My body trembles slightly once we reach the runway, and nausea hits me hard. I force myself to breathe. If I let even the tiniest hint of my panic show, it’ll only worry my siblings. I try my hardest to stay calm, telling myself that flying is one of the safest forms of transportation and that the pilot and co-pilot have both been vetted by me personally. Hell, I oversaw all the checks and made them triple check a handful of things. On top of that, Lex is here, and if need be, he can take over and fly this plane.
“Dion.”
I blink and turn my face to find Faye staring at me, a hint of concern in her gaze. She reaches for me, slowly, hesitantly. Her hand brushes against mine, and I instinctively entwine our fingers, holding onto her tightly.
She stares at me, her eyes filled with understanding and compassion. Faye doesn’t ask questions — she never does. She just squeezes my hand tightly, and I twist my torso, turning toward her in our luxury leather seats.
“Faye,” I murmur, my tone pleading, yet I’m uncertain what I’m asking for. Perhaps, for once, I don’t want to be alone in my fears. I’m tired, and I want the solace that she doesn’t even realize she’s offering me. I sigh and drop my forehead to her shoulder, nearly covering her body with mine as I lean over her. She freezes, and just as I’ve begun to pull away from her again, her arms wrap around me and she hugs me tightly, pulling me closer.

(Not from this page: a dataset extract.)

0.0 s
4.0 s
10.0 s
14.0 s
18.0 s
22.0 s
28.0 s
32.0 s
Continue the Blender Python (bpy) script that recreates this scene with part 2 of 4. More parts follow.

I groan and bury my face against her neck, my lips brushing over her soft skin. She smells so fucking good, and I inhale deeper, eliciting a shiver from her. Coconut. That’s what she smells like. Fucking delicious. I’m near fucking delirious as I press my lips against her pulse-point, focusing on the steady thrumming of her heart. Everything else melts away until there’s only her.

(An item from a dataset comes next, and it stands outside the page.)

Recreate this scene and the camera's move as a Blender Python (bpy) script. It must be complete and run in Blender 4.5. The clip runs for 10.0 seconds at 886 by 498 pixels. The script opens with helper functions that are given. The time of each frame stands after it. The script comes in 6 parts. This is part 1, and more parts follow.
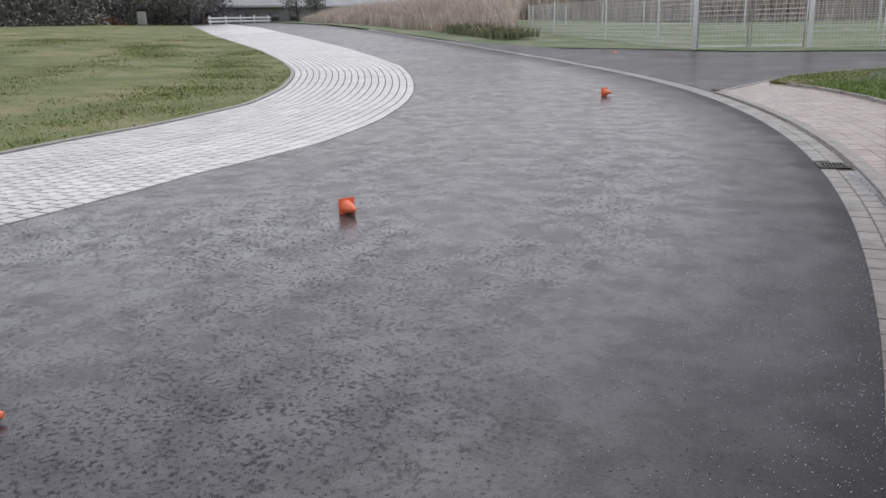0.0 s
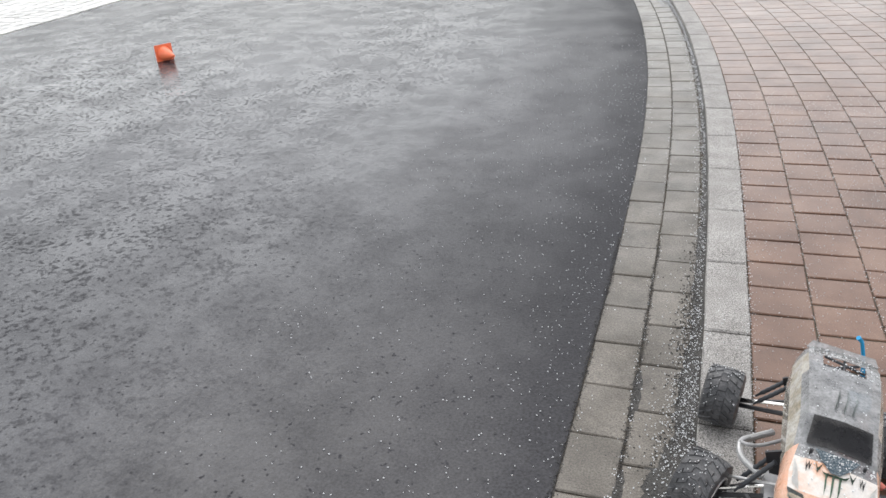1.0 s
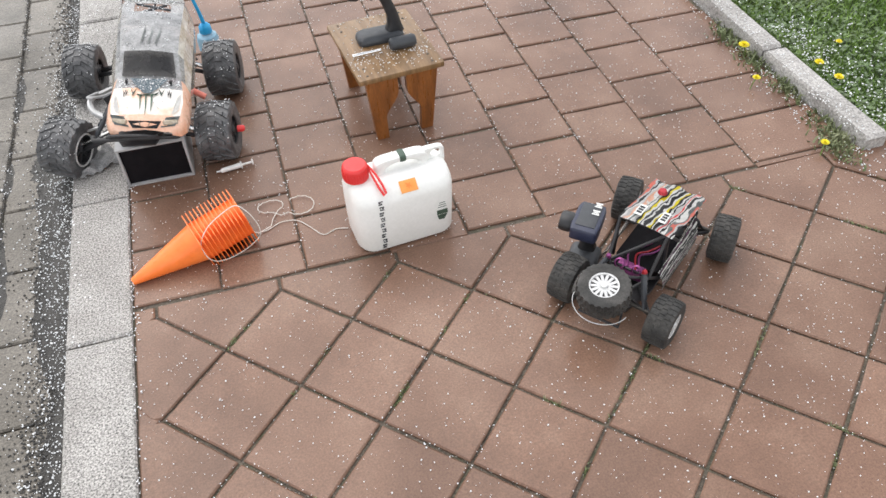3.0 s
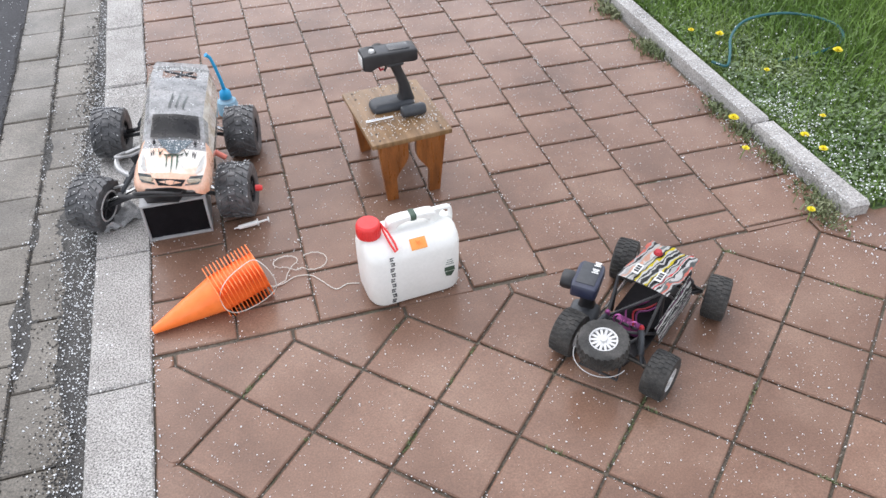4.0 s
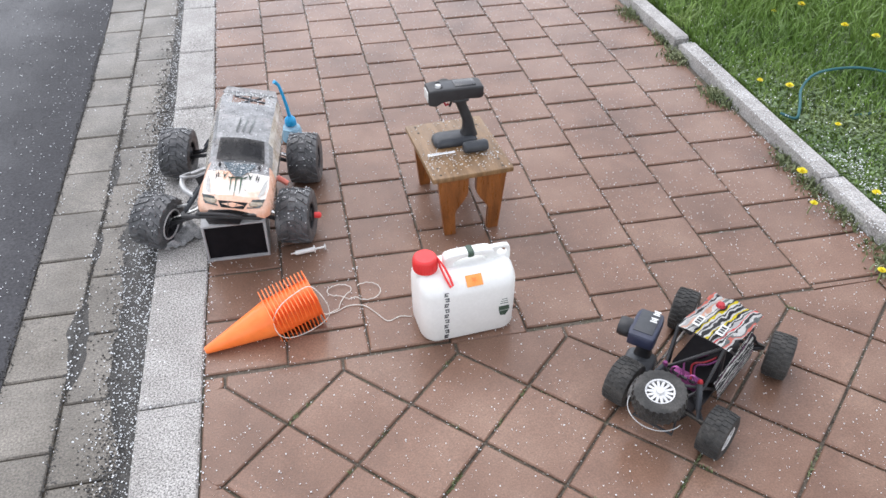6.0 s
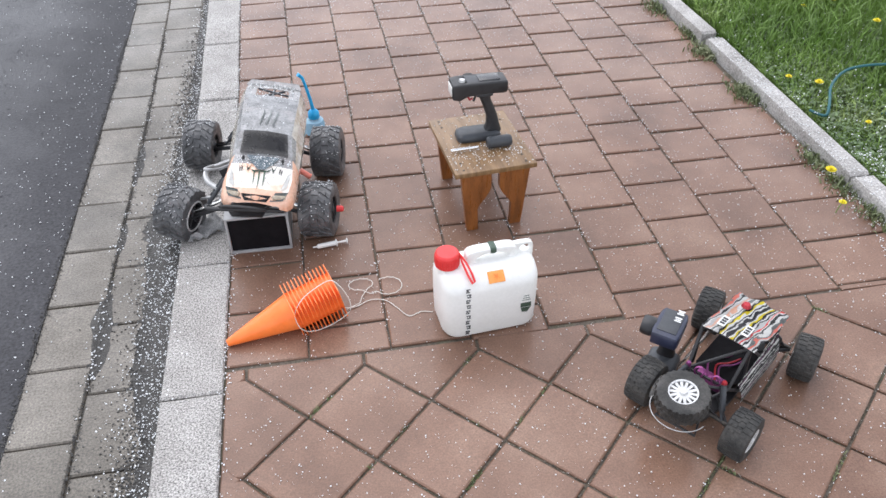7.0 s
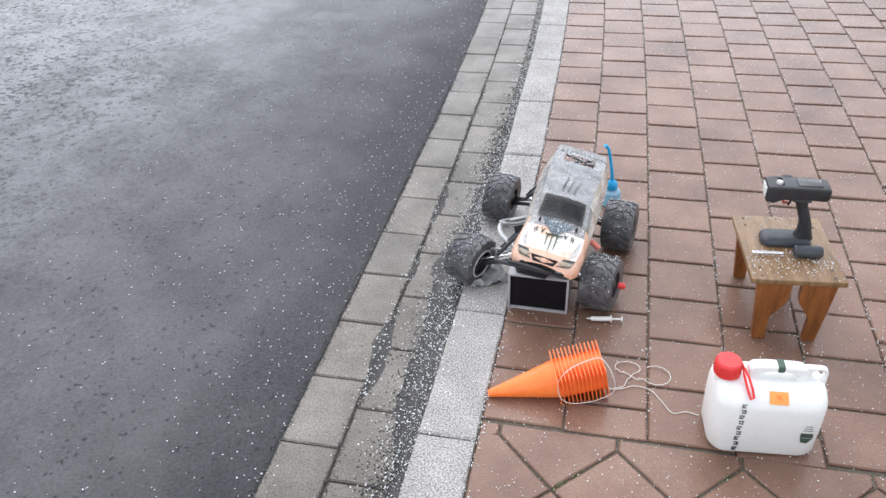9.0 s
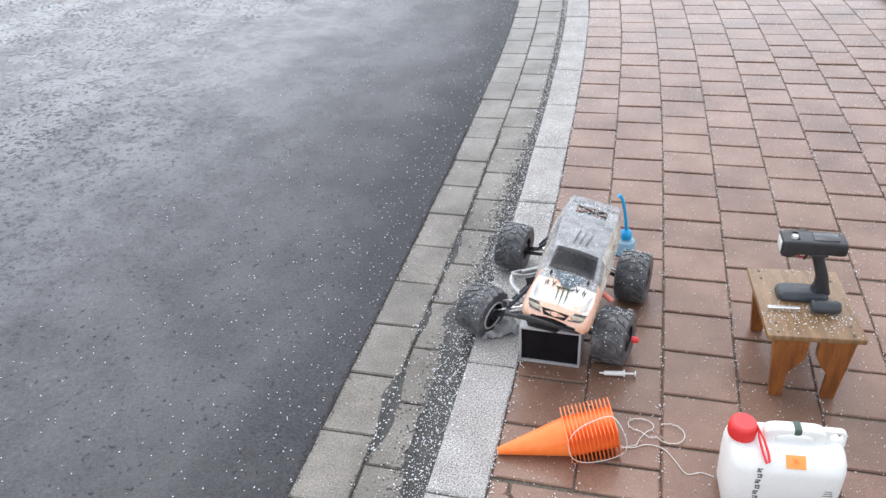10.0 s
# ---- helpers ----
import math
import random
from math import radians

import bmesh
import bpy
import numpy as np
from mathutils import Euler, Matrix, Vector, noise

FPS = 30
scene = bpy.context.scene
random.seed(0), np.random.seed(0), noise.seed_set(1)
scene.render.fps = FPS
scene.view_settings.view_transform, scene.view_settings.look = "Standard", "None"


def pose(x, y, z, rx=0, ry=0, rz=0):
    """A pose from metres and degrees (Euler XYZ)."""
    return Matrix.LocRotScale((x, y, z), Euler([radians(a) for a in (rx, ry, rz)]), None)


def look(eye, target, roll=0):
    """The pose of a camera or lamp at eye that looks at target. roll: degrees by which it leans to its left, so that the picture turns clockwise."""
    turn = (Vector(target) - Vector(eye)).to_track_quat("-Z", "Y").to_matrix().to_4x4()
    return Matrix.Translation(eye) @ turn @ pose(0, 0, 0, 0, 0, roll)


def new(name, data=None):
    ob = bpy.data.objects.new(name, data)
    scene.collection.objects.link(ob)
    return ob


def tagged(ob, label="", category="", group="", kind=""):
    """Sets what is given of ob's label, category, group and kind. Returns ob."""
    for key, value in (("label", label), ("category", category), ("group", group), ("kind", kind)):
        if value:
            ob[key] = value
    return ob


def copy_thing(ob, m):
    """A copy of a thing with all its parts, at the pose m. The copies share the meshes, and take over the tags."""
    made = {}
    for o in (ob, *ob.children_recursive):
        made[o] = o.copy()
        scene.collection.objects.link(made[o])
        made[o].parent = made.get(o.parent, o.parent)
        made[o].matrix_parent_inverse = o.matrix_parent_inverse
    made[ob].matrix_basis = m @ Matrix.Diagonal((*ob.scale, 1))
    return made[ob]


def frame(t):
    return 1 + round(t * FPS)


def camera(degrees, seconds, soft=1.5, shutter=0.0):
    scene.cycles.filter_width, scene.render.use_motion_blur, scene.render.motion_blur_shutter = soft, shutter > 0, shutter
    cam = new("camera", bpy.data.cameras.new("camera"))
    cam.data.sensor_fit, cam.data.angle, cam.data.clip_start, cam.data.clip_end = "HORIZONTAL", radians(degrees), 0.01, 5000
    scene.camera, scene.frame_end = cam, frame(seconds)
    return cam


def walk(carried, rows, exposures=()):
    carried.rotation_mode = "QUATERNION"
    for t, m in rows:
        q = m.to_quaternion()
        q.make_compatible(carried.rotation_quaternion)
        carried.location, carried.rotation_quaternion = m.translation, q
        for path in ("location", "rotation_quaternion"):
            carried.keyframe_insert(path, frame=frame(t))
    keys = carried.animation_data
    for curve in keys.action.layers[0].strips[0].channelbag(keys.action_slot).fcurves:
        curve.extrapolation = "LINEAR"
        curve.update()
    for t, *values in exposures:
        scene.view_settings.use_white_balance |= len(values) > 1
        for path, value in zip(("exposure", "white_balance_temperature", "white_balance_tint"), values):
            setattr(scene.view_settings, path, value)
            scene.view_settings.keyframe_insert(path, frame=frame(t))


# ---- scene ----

“Better?” she whispers, for my ears only.
I hum noncommittally as turbulence shakes the plane. Her hand threads through my hair, and she holds onto me tightly. She owes me nothing, yet she didn’t think twice before offering me her support, quietly keeping my secrets. I was so certain that I’d despise her for forcing me into a marriage that will only fuel my guilt, but she makes it impossible to do so. I don’t understand why she affects me like no woman ever has. How is she able to calm the chaos in my mind?

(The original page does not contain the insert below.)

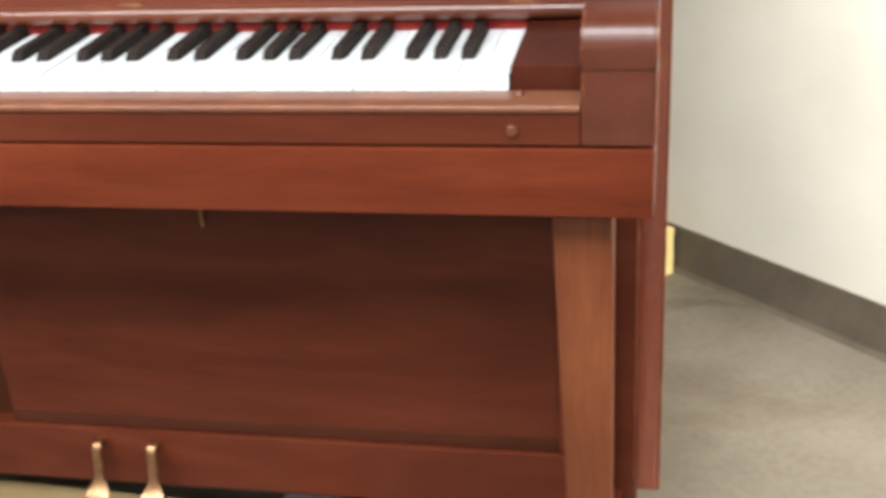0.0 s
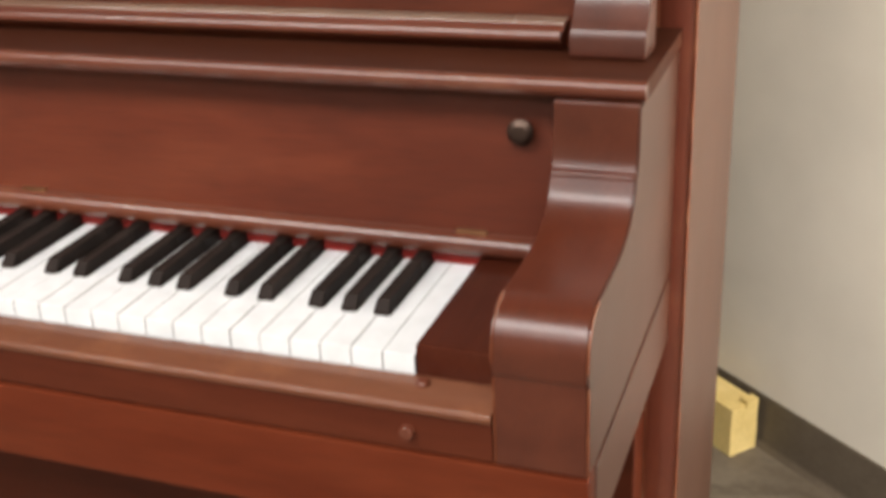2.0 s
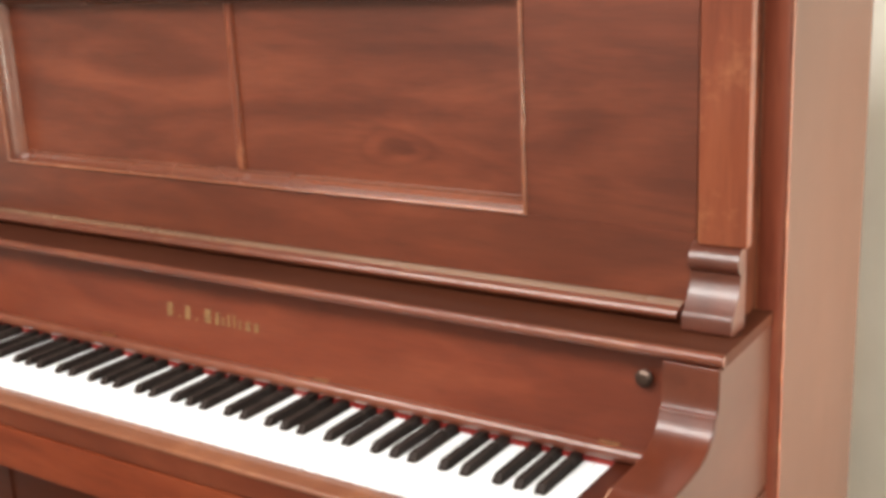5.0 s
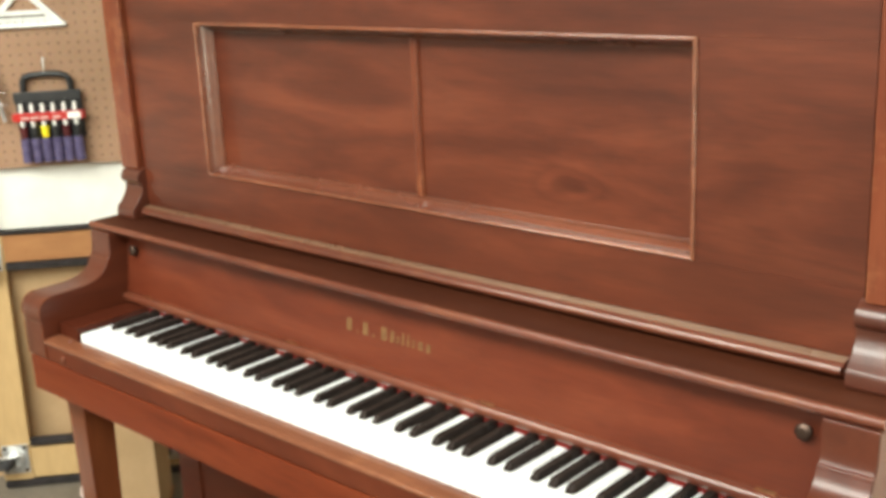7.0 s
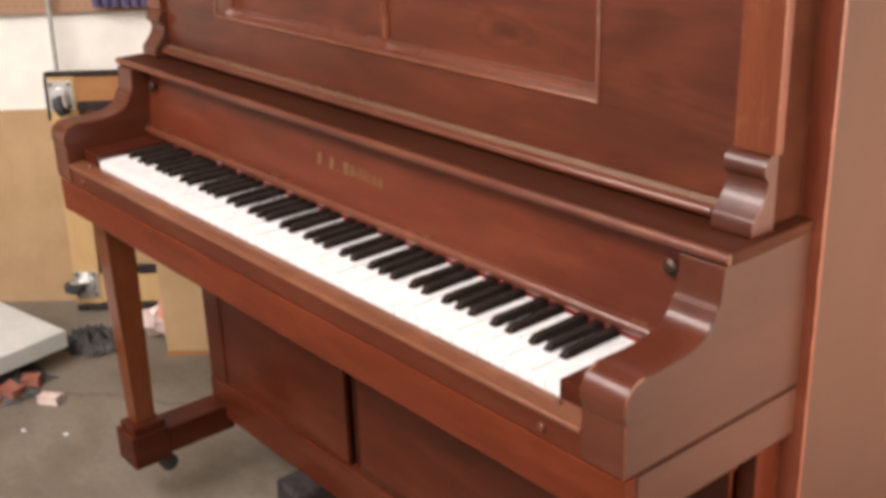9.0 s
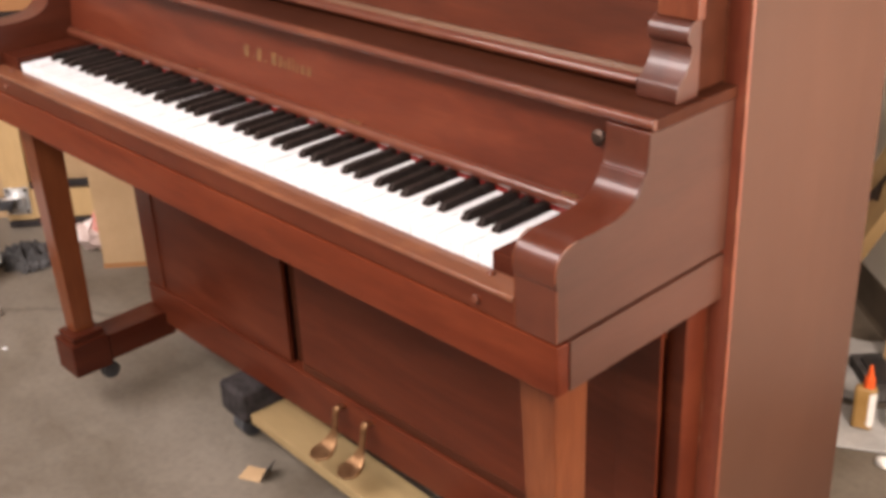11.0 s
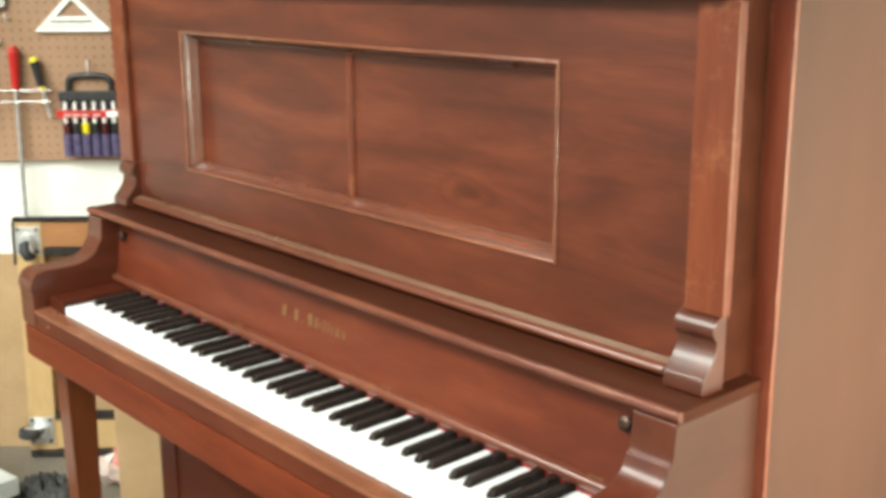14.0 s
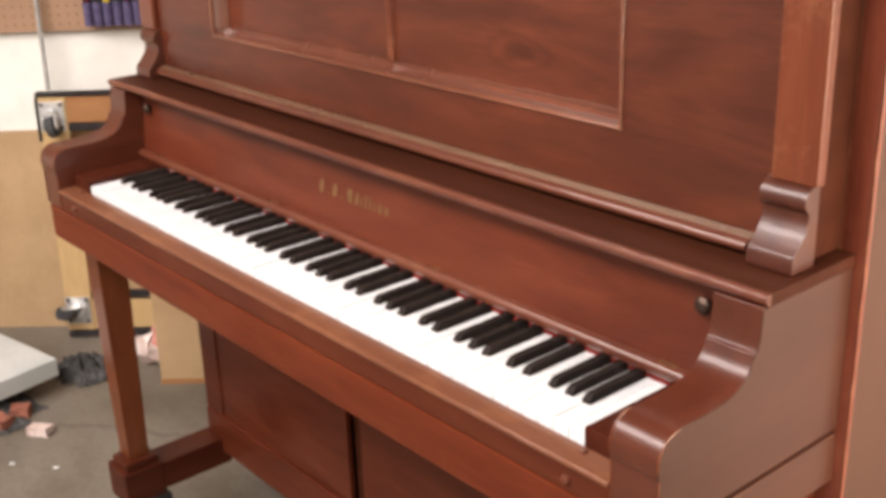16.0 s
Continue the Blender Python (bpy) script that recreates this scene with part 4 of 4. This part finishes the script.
part("label_band", box(0.002, 0.0222, -0.0134, 0.0134, 0.006, 0.096), "white", bottle, "pale paper label", 0.008, 3)
part("cap", rod((0.004, 0, 0.1), (0.004, 0, 0.122), 0.012, 0.01, 18), "orange", bottle, "orange screw cap", 0.001)
part("nozzle", rod((0.004, 0, 0.122), (0.004, 0, 0.15), 0.008, 0.0025, 16), "orange", bottle, "orange pointed nozzle")
tub = thing("round_tub", "small white round plastic tub with a lid", "tub", pose(0.652, 1.132, FLOOR))
part("tub_body", rod((0, 0, 0), (0, 0, 0.04), 0.026, 0.028, 28), "white", tub, "", 0.002)
part("tub_lid", rod((0, 0, 0.04), (0, 0, 0.052), 0.0305, 0.0295, 28), "white", tub, "white plastic lid", 0.002)
bag = box(-0.085, 0.085, -0.11, 0.11, 0.0, 0.02)
bmesh.ops.subdivide_edges(bag, edges=bag.edges, cuts=7, use_grid_fill=True)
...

She gently massages my head, and I nearly fucking moan. It’s such a simple act, yet it isn’t something any woman but her has ever done for me before. It fills me with an unfamiliar longing. It isn’t just lust. It’s more than that, and it fucking terrifies me.
I drop one hand to her leg and let it slip just underneath the hem of her skirt. The feel of her bare skin sends a jolt straight to my cock. Damn. Faye tenses, but she doesn’t stop massaging my head, and she doesn’t pull my hand away. Has she ever done this for anyone else? I’ve never been particularly possessive, but I fucking hate the thought of her sharing this kind of intimacy with Eric. Does he know what her fingers feel like against his scalp?
It’s been a few weeks since they broke up, and all of a sudden, I need to know if she’s spoken to him since. Twice now, she told me she hasn’t, but will she continue to keep her word?
Initially, it was just my pride that was hurt, but now it’s more. She feels like mine now, and I don’t even want her thoughts straying, let alone any other part of her.
The plane begins to shake again, and I tighten my grip on her leg, placing all of my focus on her. My lips part slightly, and I let my teeth graze against her skin, needing to know if she’ll taste the way she smells. Faye’s breath hitches as the tip of my tongue brushes against her skin, and she squirms in her seat.